Além da desigualdade e da insegurança, José Carlos Coutinho lamenta que a ocupação do DF se deu de forma “anárquica” e que os diversos governos não fizeram planejamento, resultando em ocupação indevida de terras e devastação do cerrado.
“A cidade veio tropeçando num processo de crescimento alarmante. O futuro nos reserva muitas incertezas. Brasília vai acabar sendo um centro histórico cercado de pobreza por todos os lados”, alerta o urbanista.
A cidade ocupa o quarto lugar em número de automóveis. Conforme o Departamento Nacional de Trânsito (Denatran), há 1,29 milhão de carros emplacados em Brasília – abaixo apenas de São Paulo (5,75 milhões), Rio de Janeiro (2,04 milhões) e Belo Horizonte (1,44 milhão).
O volume de carros é tão grande em Brasília que seria possível colocar todos os habitantes nos automóveis e ainda sobrariam lugares. Segundo projeção do IBGE, Brasília tem 3 milhões de habitantes. Dividindo um indicador pelo outro, chega-se à média de 2,3 pessoas por carro registrado na cidade.
Luís Fernando e Eduardo de Oliveira evitam o trânsito candango morando em superquadras do Plano Piloto, próximas ao trabalho.
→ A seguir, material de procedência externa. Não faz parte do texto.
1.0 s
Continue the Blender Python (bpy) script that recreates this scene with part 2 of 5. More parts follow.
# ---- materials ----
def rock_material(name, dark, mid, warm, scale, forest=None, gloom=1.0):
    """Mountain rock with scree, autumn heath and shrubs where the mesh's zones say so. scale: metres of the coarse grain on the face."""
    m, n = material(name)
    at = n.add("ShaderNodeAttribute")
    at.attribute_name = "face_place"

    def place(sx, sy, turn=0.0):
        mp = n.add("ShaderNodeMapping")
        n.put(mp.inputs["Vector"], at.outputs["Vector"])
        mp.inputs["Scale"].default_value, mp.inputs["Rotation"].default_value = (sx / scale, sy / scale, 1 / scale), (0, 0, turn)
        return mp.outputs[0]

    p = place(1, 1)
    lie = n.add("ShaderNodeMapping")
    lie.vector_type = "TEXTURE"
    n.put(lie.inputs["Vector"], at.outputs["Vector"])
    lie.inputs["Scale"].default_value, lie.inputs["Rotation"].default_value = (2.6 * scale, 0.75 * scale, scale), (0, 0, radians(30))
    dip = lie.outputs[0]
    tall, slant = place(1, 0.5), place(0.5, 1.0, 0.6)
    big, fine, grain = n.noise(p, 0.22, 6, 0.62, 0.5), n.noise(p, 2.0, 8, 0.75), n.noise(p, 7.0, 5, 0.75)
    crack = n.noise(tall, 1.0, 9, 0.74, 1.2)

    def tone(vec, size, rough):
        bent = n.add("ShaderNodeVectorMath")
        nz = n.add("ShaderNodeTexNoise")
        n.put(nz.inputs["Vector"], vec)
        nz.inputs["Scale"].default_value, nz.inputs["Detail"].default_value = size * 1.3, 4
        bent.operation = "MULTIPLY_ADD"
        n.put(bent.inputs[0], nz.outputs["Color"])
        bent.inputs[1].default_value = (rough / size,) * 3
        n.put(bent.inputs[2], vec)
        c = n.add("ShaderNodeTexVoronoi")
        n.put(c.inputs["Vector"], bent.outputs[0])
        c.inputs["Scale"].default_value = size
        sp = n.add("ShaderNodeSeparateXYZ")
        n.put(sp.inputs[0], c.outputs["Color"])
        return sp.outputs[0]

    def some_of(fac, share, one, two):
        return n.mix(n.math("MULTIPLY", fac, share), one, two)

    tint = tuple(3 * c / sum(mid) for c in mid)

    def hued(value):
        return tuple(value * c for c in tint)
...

A mãe deles, Jane, mudou-se há seis meses para Águas Claras, um bairro de classe média alta com prédios de mais de 30 pavimentos, na região administrativa de Taguatinga (antigamente denominada de cidade-satélite).
A noite da espera
Aposentada, Jane foge do trânsito evitando as horas de congestionamento. E, sem se apegar ao passado, aprecia a Brasília de 2019. “Não sou saudosista, gosto de lembrar de algumas coisas. Eu adoro Brasília, acho linda, tem qualidade de vida ótima. [Nos últimos anos], melhorou em urbanização e vida noturna.”
O escritor Milton Hatoum, autor de Dois irmãos, Cinzas do Norte e A Noite da Espera, o último com história ambientada em Brasília no final dos anos 1960, também elogia a Brasília atual. “A cidade ficou verde”. Em sua opinião, a capital não tem mais “a tristeza e a tensão” que são tratadas no seu último livro.
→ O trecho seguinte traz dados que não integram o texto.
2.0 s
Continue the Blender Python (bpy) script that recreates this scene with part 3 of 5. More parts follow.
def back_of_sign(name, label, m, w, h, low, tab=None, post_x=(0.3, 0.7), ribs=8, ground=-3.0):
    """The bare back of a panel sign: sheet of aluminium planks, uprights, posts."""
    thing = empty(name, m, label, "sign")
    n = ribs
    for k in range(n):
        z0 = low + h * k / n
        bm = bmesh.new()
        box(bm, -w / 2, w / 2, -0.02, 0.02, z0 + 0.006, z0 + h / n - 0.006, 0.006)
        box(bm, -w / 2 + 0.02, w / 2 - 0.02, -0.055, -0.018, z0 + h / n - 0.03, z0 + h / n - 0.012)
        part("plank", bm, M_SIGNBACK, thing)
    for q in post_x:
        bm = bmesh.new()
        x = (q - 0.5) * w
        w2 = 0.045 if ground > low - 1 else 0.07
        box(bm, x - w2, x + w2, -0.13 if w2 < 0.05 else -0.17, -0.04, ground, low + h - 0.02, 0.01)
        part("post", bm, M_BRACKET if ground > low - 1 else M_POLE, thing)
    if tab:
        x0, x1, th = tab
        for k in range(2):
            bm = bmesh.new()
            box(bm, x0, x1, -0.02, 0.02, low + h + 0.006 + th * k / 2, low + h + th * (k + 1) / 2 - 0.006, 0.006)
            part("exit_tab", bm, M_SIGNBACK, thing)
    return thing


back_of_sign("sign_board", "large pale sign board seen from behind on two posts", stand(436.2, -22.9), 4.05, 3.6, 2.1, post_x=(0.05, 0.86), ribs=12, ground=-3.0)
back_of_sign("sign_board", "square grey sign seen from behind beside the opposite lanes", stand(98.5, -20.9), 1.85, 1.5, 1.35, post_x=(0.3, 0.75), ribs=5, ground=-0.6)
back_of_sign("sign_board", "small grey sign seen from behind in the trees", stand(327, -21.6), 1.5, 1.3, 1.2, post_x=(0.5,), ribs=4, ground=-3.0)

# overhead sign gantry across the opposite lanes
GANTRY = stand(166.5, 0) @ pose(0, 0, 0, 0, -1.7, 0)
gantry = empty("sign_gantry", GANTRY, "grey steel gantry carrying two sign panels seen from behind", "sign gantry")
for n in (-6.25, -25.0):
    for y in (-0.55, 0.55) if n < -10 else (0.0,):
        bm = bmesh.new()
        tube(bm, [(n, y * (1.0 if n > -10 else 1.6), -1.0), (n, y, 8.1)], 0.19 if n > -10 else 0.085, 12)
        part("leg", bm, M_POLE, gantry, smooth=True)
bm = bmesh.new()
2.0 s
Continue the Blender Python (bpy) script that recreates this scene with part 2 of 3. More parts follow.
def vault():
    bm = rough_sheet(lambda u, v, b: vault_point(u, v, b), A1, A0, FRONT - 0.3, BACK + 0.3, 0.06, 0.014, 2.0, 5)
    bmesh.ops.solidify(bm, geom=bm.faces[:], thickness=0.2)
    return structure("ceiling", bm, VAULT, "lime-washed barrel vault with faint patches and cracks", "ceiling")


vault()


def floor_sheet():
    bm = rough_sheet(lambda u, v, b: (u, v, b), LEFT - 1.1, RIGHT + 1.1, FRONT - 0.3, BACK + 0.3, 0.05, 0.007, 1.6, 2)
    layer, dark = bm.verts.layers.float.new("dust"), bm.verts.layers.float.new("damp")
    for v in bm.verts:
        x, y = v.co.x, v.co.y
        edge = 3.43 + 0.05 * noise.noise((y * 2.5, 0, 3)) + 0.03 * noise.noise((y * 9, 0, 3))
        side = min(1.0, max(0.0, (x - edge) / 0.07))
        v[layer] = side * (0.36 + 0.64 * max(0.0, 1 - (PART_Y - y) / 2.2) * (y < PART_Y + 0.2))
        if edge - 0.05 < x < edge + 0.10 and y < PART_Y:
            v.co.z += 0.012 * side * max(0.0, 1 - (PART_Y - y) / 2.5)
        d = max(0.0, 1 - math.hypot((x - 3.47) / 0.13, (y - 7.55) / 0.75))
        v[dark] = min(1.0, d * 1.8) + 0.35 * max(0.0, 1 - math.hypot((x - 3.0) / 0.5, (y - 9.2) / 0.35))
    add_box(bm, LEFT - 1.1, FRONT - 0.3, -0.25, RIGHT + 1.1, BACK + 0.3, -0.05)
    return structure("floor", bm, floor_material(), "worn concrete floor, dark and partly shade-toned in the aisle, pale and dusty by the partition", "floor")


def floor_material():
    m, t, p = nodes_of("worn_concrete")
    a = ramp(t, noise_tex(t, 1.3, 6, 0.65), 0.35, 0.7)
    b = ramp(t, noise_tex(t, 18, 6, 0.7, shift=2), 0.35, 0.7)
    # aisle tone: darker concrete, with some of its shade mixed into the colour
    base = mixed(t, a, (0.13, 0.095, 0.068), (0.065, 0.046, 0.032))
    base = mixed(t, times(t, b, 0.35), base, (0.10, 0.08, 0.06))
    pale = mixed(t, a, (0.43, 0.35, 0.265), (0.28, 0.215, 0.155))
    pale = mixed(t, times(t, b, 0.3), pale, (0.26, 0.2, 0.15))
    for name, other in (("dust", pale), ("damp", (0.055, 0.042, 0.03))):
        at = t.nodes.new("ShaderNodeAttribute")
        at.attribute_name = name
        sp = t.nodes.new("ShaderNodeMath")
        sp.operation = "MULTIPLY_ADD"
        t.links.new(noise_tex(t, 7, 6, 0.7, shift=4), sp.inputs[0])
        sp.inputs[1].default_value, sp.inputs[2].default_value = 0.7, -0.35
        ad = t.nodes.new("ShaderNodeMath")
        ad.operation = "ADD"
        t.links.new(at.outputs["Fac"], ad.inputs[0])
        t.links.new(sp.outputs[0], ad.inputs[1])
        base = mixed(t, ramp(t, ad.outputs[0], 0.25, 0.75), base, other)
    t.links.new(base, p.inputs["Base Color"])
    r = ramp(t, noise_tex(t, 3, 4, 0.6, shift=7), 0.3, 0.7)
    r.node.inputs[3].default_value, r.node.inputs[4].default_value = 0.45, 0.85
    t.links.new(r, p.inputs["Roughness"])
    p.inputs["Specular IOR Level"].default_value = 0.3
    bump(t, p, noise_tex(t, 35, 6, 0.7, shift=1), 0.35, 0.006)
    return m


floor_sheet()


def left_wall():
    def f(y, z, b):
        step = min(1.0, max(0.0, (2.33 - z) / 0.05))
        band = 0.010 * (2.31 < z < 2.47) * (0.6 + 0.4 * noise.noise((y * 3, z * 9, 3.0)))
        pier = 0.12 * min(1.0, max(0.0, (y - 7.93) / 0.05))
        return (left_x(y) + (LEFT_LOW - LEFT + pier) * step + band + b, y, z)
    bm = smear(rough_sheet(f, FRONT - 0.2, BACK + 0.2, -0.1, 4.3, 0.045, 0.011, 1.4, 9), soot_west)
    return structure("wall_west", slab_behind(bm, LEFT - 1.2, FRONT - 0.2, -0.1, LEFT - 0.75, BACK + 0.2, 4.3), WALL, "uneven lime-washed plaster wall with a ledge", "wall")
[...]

Algumas angústias da trama, Hatoum experimentou. Veio de Manaus para a cidade com 15 anos, longe da família, para estudar o “colegial” no extinto Centro Integrado de Ensino Médio (Ciem), colégio de aplicação então vinculado à UnB. Nos momentos de solidão, conta que contemplava o Lago Paranoá ou ia ver a Igrejinha.
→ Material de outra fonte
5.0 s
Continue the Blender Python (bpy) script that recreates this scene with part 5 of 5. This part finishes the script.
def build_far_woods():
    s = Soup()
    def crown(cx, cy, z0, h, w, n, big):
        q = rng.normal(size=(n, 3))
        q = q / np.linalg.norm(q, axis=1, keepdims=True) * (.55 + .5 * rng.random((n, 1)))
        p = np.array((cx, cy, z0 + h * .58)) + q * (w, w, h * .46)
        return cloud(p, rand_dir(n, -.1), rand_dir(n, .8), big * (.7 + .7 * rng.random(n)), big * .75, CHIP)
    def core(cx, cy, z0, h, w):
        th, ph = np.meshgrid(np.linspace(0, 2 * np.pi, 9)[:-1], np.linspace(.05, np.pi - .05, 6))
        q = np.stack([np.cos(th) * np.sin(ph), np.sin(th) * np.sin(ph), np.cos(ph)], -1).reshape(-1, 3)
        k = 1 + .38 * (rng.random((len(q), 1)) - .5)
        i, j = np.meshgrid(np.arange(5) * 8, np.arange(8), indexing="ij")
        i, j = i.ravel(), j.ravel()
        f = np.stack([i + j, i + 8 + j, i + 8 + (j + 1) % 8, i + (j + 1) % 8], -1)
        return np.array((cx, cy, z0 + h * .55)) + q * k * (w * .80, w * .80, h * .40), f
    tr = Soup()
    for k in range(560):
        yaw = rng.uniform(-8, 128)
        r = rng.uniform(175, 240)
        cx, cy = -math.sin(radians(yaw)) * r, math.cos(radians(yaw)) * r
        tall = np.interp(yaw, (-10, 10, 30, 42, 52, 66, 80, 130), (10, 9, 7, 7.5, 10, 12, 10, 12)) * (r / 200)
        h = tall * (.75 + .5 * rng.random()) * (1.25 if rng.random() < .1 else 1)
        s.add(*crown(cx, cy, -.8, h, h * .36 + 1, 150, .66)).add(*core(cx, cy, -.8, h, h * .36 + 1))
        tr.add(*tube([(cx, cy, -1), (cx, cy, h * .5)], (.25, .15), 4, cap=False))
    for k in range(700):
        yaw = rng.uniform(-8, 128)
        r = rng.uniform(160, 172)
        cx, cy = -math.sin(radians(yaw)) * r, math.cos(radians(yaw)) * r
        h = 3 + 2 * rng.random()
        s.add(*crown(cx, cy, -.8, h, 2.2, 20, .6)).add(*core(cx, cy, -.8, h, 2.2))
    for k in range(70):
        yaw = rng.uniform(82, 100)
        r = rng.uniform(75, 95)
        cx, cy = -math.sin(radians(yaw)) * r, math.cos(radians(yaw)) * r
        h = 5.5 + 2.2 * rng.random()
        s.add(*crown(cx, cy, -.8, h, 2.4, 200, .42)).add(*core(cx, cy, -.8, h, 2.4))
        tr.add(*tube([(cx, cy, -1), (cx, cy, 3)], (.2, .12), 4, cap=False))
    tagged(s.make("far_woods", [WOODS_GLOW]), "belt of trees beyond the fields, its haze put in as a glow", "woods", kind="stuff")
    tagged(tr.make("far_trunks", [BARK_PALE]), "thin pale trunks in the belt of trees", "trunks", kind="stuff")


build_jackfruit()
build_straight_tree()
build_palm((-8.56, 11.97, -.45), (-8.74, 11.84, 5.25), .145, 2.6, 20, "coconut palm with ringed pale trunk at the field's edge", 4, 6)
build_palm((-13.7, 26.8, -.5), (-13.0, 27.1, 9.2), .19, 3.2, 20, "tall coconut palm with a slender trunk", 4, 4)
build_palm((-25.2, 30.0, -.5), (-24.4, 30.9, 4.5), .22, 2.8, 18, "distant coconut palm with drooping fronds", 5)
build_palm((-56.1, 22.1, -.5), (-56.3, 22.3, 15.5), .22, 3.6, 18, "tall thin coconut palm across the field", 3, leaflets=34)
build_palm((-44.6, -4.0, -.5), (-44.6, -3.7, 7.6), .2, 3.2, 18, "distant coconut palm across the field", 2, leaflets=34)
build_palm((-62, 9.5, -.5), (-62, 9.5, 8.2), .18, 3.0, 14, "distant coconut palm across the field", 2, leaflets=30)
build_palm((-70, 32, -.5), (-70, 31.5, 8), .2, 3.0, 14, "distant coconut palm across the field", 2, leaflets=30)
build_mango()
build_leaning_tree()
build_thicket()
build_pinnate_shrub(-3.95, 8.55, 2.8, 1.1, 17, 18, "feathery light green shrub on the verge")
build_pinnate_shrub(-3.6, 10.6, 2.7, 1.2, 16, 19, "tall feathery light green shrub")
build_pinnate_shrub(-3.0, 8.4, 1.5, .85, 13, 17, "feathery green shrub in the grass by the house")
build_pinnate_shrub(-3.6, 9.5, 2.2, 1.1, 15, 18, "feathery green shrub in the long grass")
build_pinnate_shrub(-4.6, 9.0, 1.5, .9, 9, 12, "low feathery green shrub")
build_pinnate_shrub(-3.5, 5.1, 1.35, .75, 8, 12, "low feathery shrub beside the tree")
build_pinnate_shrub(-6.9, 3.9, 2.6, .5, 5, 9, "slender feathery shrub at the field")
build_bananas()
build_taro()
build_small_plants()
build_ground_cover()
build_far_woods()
“A cidade estava começando, tinha pouquíssimas árvores e muito barro. Era um cerrado destruído para a construção da cidade”, descreve. O escritor também ia ao Poço Azul. Passeios a cachoeiras nos arredores da nova capital são mencionados no livro e marcados na memória de Hatoum, assim como lugares símbolos da então jovem cidade: a Livraria Encontros, a Pizzaria Kazebre 13, que já não existem mais, o Restaurante Roma e oBbar Beirute, ainda em funcionamento.
O superintendente do Instituto do Patrimônio Histórico e Artístico Nacional (Iphan), Carlos Madson Reis, que vive em Brasília desde 1972, evita espírito nostálgico quanto à quietude da cidade.
Sem negar os problemas apresentados na capital, que faz aniversário neste domingo (21 de abril), ele diz que o Plano Piloto se assemelha até hoje à proposta original de Lúcio Costa, que foi modificada desde o início com alterações como a criação das quadras 400 e 700, a aproximação da área urbana ao lago e a extensão do Eixo Monumental.
Madson Reis avalia que Brasília deixou se ser maquete e que a terceira geração da cidade ocupa “de maneira diferente” o espaço urbano. “Faz uma apropriação menos sacralizada e mais humanizada.
Procura se apropriar dos espaços de uma forma mais lúdica. Menos simbólica e mais intensa”, acrescenta.